───── Supplied data ─────
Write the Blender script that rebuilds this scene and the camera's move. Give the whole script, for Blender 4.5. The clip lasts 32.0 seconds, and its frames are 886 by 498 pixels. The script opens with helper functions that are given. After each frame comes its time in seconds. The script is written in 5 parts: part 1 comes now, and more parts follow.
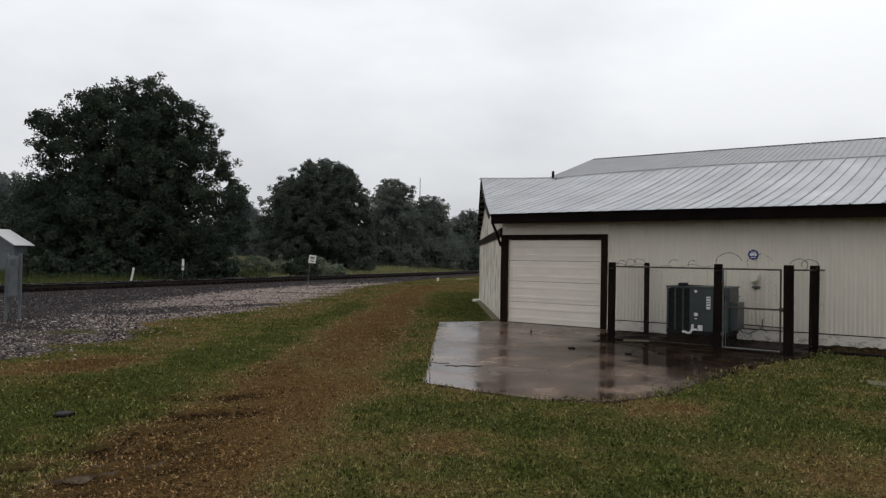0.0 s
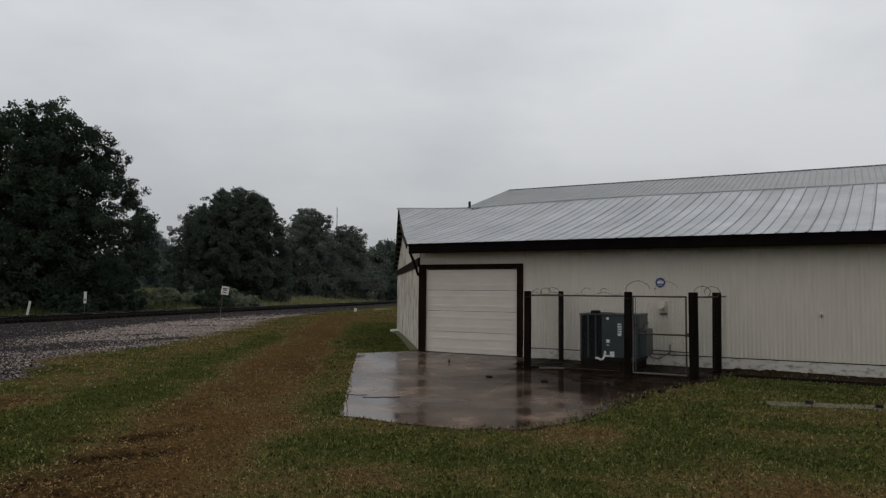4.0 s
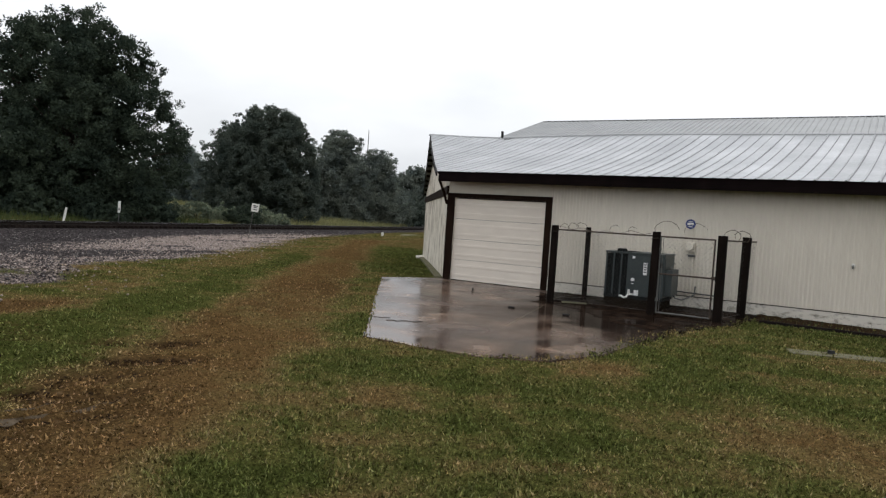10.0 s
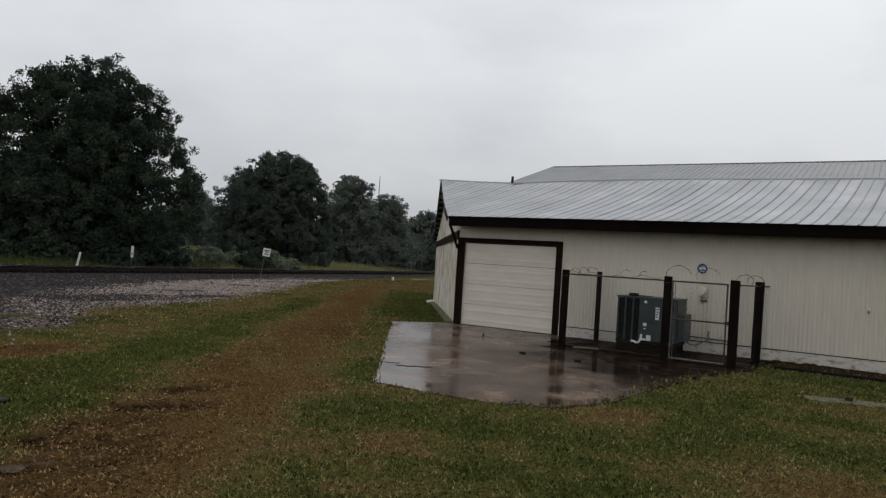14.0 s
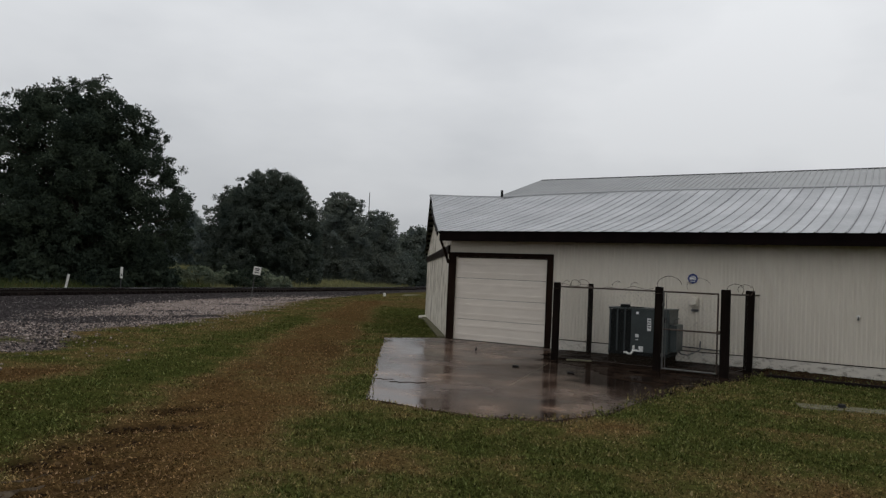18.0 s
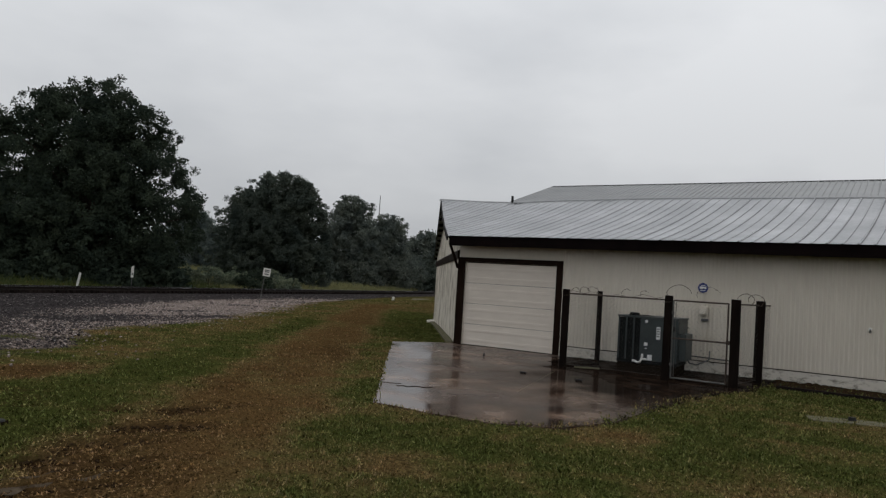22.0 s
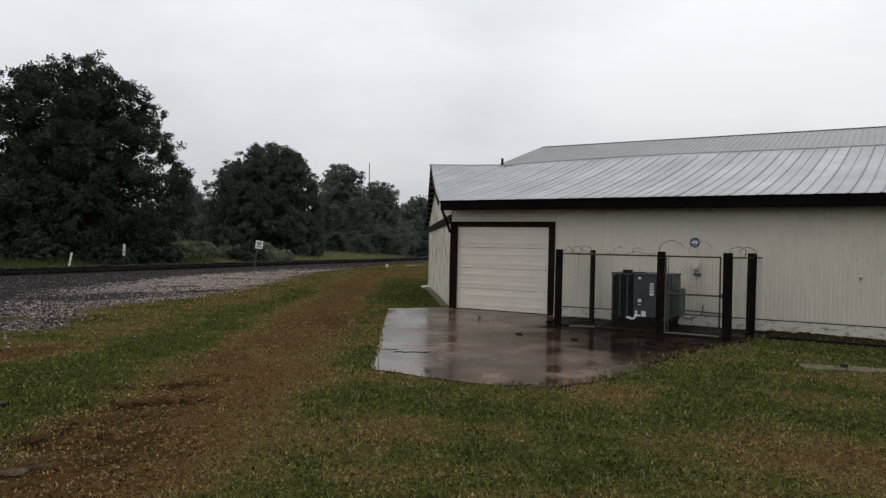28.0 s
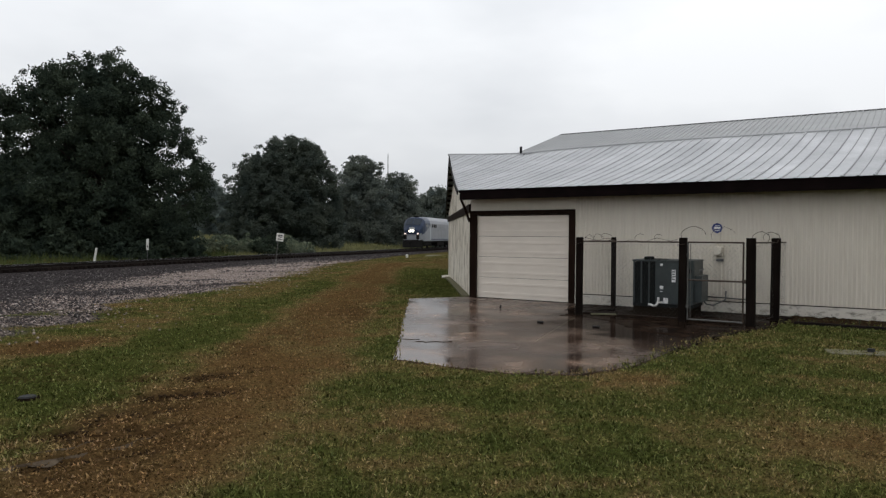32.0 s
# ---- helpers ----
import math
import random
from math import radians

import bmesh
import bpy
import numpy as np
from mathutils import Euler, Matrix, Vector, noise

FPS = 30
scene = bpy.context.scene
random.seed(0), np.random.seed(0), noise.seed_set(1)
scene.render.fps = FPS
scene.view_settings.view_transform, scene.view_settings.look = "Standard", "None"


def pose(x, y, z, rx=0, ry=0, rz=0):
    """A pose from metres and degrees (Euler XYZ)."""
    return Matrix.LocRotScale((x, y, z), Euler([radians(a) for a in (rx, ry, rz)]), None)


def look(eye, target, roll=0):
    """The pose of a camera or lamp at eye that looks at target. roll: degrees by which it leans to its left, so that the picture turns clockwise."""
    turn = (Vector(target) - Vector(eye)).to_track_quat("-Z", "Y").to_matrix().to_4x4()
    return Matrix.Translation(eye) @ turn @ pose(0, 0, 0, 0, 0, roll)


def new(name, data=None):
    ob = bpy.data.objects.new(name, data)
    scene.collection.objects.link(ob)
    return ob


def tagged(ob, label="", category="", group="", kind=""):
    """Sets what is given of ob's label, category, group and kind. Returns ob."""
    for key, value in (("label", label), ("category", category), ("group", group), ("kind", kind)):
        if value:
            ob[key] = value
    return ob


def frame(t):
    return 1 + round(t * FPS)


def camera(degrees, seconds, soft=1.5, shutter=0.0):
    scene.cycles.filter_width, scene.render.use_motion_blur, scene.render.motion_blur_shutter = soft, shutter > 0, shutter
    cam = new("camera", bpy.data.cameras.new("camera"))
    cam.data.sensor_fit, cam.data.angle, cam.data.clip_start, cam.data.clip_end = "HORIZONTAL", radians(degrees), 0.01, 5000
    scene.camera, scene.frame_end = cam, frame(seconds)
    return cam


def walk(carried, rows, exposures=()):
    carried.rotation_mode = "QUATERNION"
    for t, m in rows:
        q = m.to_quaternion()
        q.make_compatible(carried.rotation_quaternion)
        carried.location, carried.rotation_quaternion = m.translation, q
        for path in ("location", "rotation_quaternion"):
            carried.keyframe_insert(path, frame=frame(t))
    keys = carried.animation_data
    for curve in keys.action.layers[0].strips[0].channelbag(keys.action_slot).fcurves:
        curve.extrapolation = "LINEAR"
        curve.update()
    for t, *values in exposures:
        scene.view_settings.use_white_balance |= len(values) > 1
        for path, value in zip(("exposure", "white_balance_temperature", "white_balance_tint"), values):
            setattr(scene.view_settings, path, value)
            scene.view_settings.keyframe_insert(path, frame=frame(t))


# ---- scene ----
─────
■ Set task ■
Write the listing out a second time exactly, dropping all images.

■ Exercise result ■
Write the Blender script that rebuilds this scene and the camera's move. Give the whole script, for Blender 4.5. The clip lasts 32.0 seconds, and its frames are 886 by 498 pixels. The script opens with helper functions that are given. After each frame comes its time in seconds. The script is written in 5 parts: part 1 comes now, and more parts follow.
0.0 s
4.0 s
10.0 s
14.0 s
18.0 s
22.0 s
28.0 s
32.0 s
# ---- helpers ----
import math
import random
from math import radians

import bmesh
import bpy
import numpy as np
from mathutils import Euler, Matrix, Vector, noise

FPS = 30
scene = bpy.context.scene
random.seed(0), np.random.seed(0), noise.seed_set(1)
scene.render.fps = FPS
scene.view_settings.view_transform, scene.view_settings.look = "Standard", "None"


def pose(x, y, z, rx=0, ry=0, rz=0):
    """A pose from metres and degrees (Euler XYZ)."""
    return Matrix.LocRotScale((x, y, z), Euler([radians(a) for a in (rx, ry, rz)]), None)


def look(eye, target, roll=0):
    """The pose of a camera or lamp at eye that looks at target. roll: degrees by which it leans to its left, so that the picture turns clockwise."""
    turn = (Vector(target) - Vector(eye)).to_track_quat("-Z", "Y").to_matrix().to_4x4()
    return Matrix.Translation(eye) @ turn @ pose(0, 0, 0, 0, 0, roll)


def new(name, data=None):
    ob = bpy.data.objects.new(name, data)
    scene.collection.objects.link(ob)
    return ob


def tagged(ob, label="", category="", group="", kind=""):
    """Sets what is given of ob's label, category, group and kind. Returns ob."""
    for key, value in (("label", label), ("category", category), ("group", group), ("kind", kind)):
        if value:
            ob[key] = value
    return ob


def frame(t):
    return 1 + round(t * FPS)


def camera(degrees, seconds, soft=1.5, shutter=0.0):
    scene.cycles.filter_width, scene.render.use_motion_blur, scene.render.motion_blur_shutter = soft, shutter > 0, shutter
    cam = new("camera", bpy.data.cameras.new("camera"))
    cam.data.sensor_fit, cam.data.angle, cam.data.clip_start, cam.data.clip_end = "HORIZONTAL", radians(degrees), 0.01, 5000
    scene.camera, scene.frame_end = cam, frame(seconds)
    return cam


def walk(carried, rows, exposures=()):
    carried.rotation_mode = "QUATERNION"
    for t, m in rows:
        q = m.to_quaternion()
        q.make_compatible(carried.rotation_quaternion)
        carried.location, carried.rotation_quaternion = m.translation, q
        for path in ("location", "rotation_quaternion"):
            carried.keyframe_insert(path, frame=frame(t))
    keys = carried.animation_data
    for curve in keys.action.layers[0].strips[0].channelbag(keys.action_slot).fcurves:
        curve.extrapolation = "LINEAR"
        curve.update()
    for t, *values in exposures:
        scene.view_settings.use_white_balance |= len(values) > 1
        for path, value in zip(("exposure", "white_balance_temperature", "white_balance_tint"), values):
            setattr(scene.view_settings, path, value)
            scene.view_settings.keyframe_insert(path, frame=frame(t))


# ---- scene ----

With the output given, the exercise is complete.